Air Canada have apologised to the family of a ten-year-old boy who was bumped off an oversold flight.


Dad Brett Doyle explained that he tried to check the family of four in online but was unable to check his son Cole in. After spending hours on the phone with Air Canada, his wife Shanna drove to the airport in Charlottetown, Prince Edward Island only to be told there was no seat available for Cole.


Mrs. Doyle asked if she or another adult could give up their seat for Cole but was told that while she could, there was no guarantee he would get it, a frequent flier could be assigned it instead, according to The Guardian.


The young boy was very upset and told CBC he was crying at the thought of not being able to get on the plane with his family.


The family who needed to get to Montreal for a connecting flight to Costa Rica then drove two hours to Moncton, New Brunswick to catch a flight there only to find that flight had been cancelled.



Mr. Doyle was horrified, saying: "I thought it was a joke, that there were hidden cameras or something."


The family then had to drive another two and a half hours go to Halifax, Nova Scotia and stay overnight in a hotel in order to get on another flight. They estimate that they spent an extra $1,000 to get Cole on the flight.


Mr. Doyle said they were very annoyed by how they were treated. "People are fed up," he said of airline overbooking. "You shouldn't be able to sell something twice."

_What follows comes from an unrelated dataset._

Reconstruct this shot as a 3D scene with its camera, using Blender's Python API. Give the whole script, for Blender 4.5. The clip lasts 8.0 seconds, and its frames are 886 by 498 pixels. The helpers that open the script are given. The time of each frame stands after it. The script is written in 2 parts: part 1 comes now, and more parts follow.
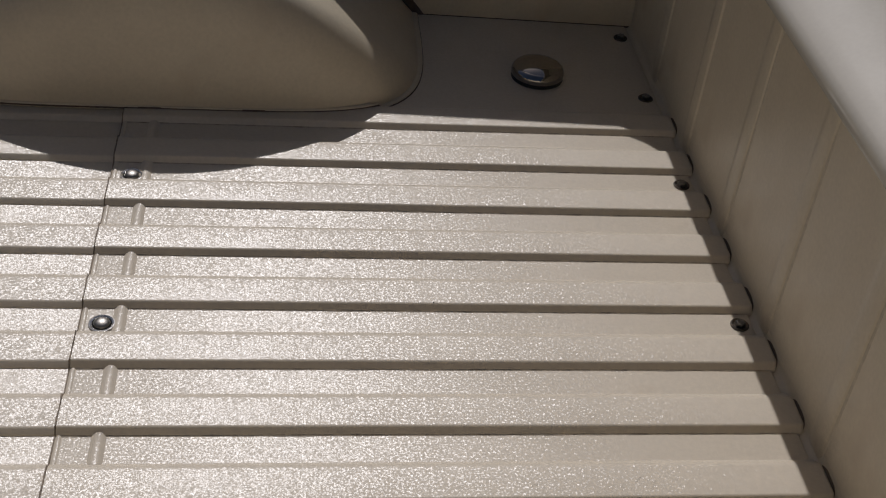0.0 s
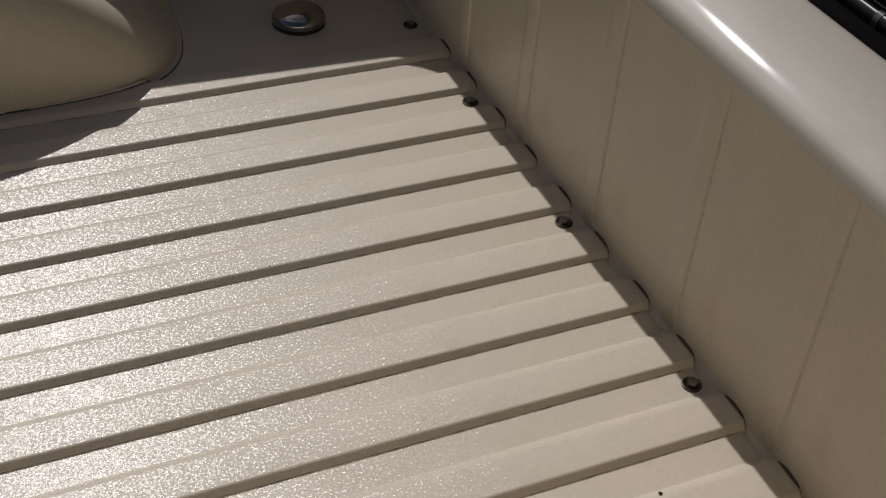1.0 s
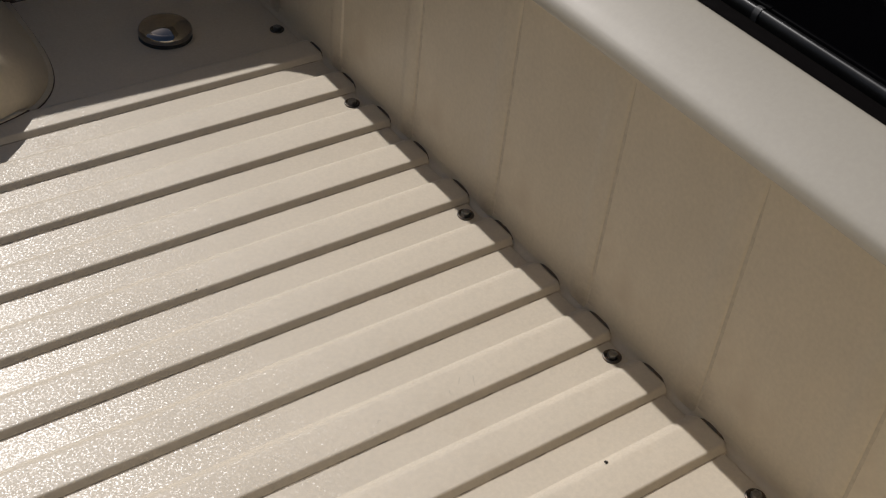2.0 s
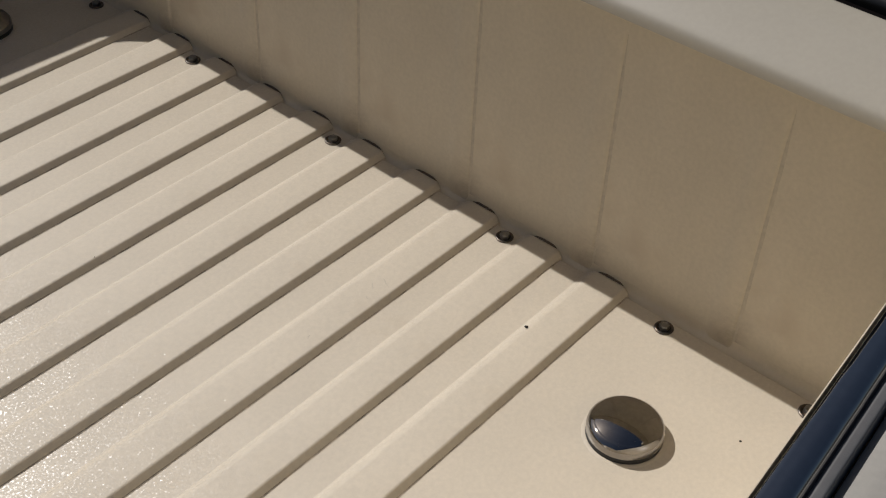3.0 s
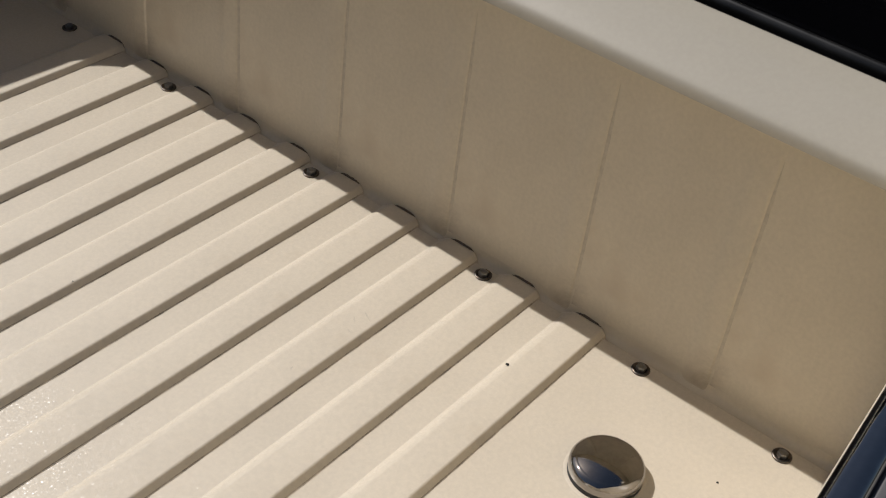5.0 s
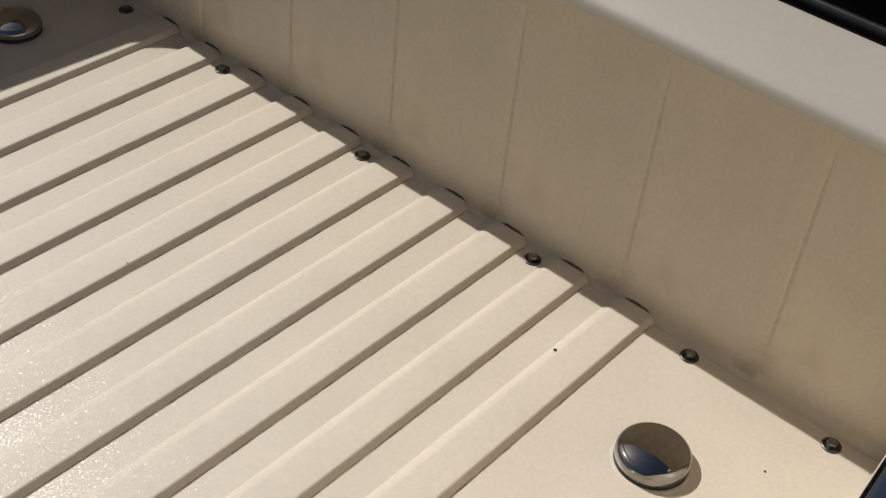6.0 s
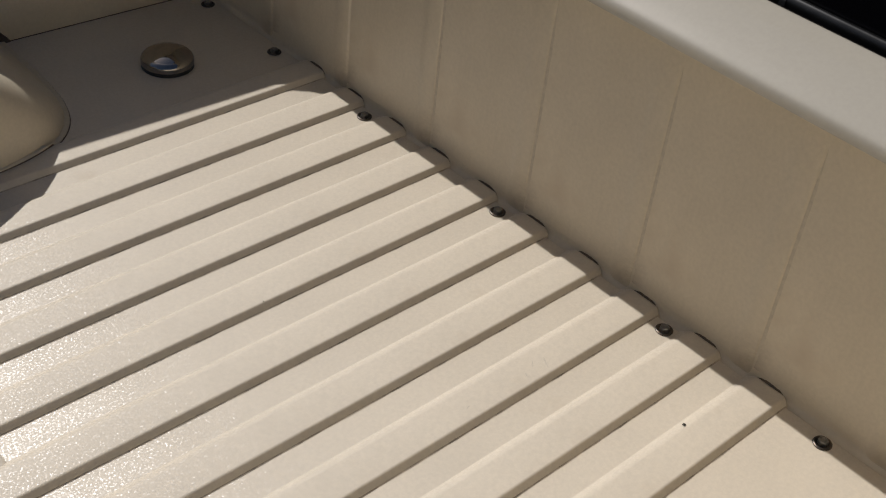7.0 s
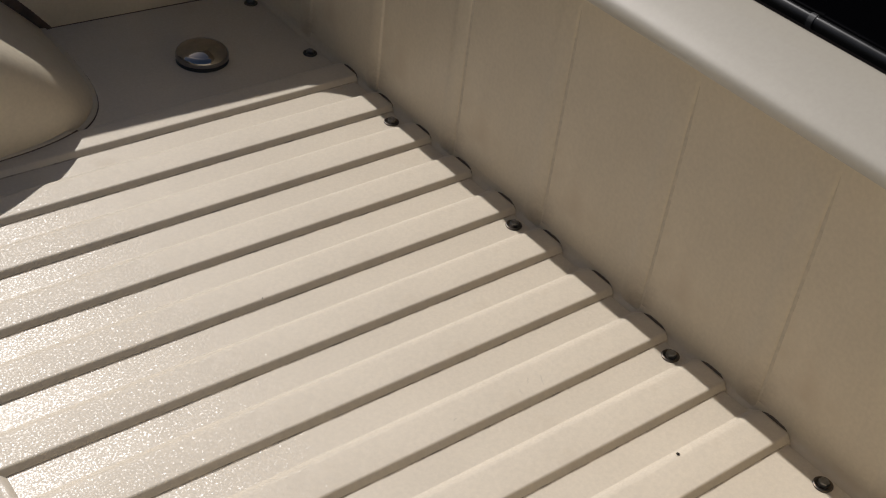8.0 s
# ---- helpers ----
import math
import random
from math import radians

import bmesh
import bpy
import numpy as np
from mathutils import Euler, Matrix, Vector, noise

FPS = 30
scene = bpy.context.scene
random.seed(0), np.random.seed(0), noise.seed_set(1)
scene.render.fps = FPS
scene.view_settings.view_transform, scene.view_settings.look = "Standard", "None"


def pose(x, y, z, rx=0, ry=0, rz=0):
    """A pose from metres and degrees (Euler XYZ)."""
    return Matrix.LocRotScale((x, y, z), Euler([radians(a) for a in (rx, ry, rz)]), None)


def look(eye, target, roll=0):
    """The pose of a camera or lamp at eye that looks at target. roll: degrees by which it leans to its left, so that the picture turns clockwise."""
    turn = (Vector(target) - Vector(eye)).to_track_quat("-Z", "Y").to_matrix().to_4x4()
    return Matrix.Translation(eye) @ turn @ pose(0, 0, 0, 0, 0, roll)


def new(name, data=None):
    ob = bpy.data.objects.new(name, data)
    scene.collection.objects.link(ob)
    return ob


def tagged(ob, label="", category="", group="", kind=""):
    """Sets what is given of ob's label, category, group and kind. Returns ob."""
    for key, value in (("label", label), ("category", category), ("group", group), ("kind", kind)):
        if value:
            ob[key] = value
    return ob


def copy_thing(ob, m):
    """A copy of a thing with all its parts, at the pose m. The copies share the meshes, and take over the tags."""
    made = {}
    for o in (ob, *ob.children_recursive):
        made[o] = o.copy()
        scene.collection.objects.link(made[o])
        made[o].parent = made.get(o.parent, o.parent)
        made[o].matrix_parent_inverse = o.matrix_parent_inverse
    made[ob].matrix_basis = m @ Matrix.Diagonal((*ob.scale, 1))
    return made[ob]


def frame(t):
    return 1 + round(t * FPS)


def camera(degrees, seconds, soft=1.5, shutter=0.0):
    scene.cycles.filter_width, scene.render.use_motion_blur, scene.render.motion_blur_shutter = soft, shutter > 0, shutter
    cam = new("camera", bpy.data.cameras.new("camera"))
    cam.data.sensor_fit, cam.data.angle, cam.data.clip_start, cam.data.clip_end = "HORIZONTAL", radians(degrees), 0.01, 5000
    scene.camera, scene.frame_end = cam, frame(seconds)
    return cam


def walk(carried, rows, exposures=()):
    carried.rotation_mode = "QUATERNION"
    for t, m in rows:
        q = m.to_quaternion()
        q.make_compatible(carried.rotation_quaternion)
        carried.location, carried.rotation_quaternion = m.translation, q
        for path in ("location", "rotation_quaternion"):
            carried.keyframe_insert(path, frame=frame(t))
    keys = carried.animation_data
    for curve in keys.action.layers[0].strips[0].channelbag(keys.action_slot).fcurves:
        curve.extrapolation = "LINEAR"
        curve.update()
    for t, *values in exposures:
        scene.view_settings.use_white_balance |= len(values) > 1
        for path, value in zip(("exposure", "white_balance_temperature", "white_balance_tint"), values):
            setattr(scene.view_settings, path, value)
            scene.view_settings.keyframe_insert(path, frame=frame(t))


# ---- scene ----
# Front end of a painted pickup bed. x runs towards the cab, y across the bed to its far side, z up; floor at z = 0.
cam = camera(40.1, 8.0, soft=1.15)
PATH = [
    (0, (-0.626, -0.652, 1.059), (-0.374, 0.903, -0.173), 6.6),
    (0.2, (-0.63, -0.662, 1.047), (-0.269, 0.854, -0.202), 7.1),
    (0.5, (-0.625, -0.673, 1.043), (-0.237, 0.817, -0.233), 5.7),
    (0.7, (-0.672, -0.673, 1.037), (-0.194, 0.792, -0.232), 5.2),
    (1, (-0.75, -0.615, 1.036), (-0.08, 0.782, -0.229), 4.5),
    (1.2, (-0.773, -0.59, 1.049), (-0.047, 0.769, -0.221), 4.1),
    (1.5, (-0.85, -0.544, 1.086), (0.015, 0.743, -0.178), 5.8),
    (1.7, (-0.883, -0.542, 1.106), (0.042, 0.696, -0.164), 7.2),
    (2.8, (-1.028, -0.596, 1.124), (0.027, 0.469, -0.199), 1.8),
    (3, (-1.076, -0.559, 1.086), (0.101, 0.398, -0.215), 2.9),
    (3.2, (-1.073, -0.538, 1.07), (0.154, 0.319, -0.252), 2.9),
    (3.5, (-1.05, -0.485, 1.105), (0.16, 0.317, -0.261), 5.9),
    (3.8, (-1.102, -0.443, 1.103), (0.089, 0.557, -0.16), 6.3),
    (4, (-1.122, -0.434, 1.112), (0.03, 0.612, -0.139), 6.3),
    (4.2, (-1.118, -0.454, 1.119), (0.046, 0.586, -0.126), 6.2),
    (4.5, (-1.145, -0.477, 1.115), (0.105, 0.469, -0.12), 6.9),
    (4.7, (-1.144, -0.498, 1.087), (0.151, 0.397, -0.145), 7.8),
    (5.8, (-1.125, -0.508, 1.099), (0.112, 0.4, -0.181), 6.2),
    (6, (-1.13, -0.506, 1.104), (0.08, 0.428, -0.182), 6.2),
    (6.2, (-1.144, -0.494, 1.107), (0.034, 0.477, -0.179), 6.4),
    (6.5, (-1.153, -0.479, 1.112), (-0.006, 0.558, -0.15), 6.3),
    (7, (-1.161, -0.464, 1.107), (-0.031, 0.622, -0.128), 6.8),
    (7.5, (-1.159, -0.468, 1.103), (-0.028, 0.629, -0.12), 6.8),
    (8, (-1.071, -0.522, 1.083), (-0.032, 0.666, -0.135), 7.5),
]
EXPOSURES = [(0.0, -0.98, 6220, 14), (0.5, -0.96, 6220, 14), (1.0, -0.84, 6270, 13), (1.5, -0.58, 6320, 12), (1.7, -0.49, 6330, 12), (3.0, -0.38, 6350, 11), (3.5, -0.34, 6345, 11), (3.8, -0.38, 6345, 11), (4.0, -0.29, 6345, 11), (4.2, -0.27, 6345, 11), (4.5, -0.18, 6340, 11), (6.0, -0.14, 6320, 11), (6.5, -0.26, 6300, 11), (8.0, -0.25, 6330, 12)]
walk(cam, [(t, look(eye, target, roll)) for t, eye, target, roll in PATH], EXPOSURES)

# ---- daylight ----
TO_SUN = Vector((-0.100, 0.93, 1.0)).normalized()
world = bpy.data.worlds.new("daylight")
scene.world = world
world.use_nodes = True
wn = world.node_tree
sky = wn.nodes.new("ShaderNodeTexSky")
sky.sky_type = "NISHITA"
sky.sun_disc = False
sky.dust_density = 2.2
sky.sun_elevation = math.asin(TO_SUN.z)
sky.sun_rotation = math.atan2(TO_SUN.x, TO_SUN.y)
background = wn.nodes["Background"]
background.inputs["Strength"].default_value = 0.043
wn.links.new(sky.outputs["Color"], background.inputs["Color"])
sun = new("sun", bpy.data.lights.new("sun", "SUN"))
sun.data.energy = 4.05
sun.data.angle = radians(0.53)
sun.data.color = (1.0, 0.965, 0.92)
sun.matrix_world = look(TO_SUN * 20, (0, 0, 0))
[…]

The family contacted Air Canada to complain but didn’t receive an apology until the press picked up the story.


After a Canadian newspaper published the Doyle’s story, Air Canada made an apology and offered them a $2,500 voucher for another flight and were told Air Canada may cover their expenses.


An airline spokeswoman said: “We are currently following up to understand what went wrong and have apologised to Mr. Doyle and his family as well as offered a very generous compensation to the family for their inconvenience.”



This story emerges after a 69-year-old man was dragged off an overbooked United Airlines flight by airport officers recently.


Mr. Doyle said his family were shocked by the incident on United Flight 3411, which caused disgust after passengers uploaded videos of the event to social media.


"I said things could always be worse," he said after hearing about the United incident. "At least we weren't thrown off the plane."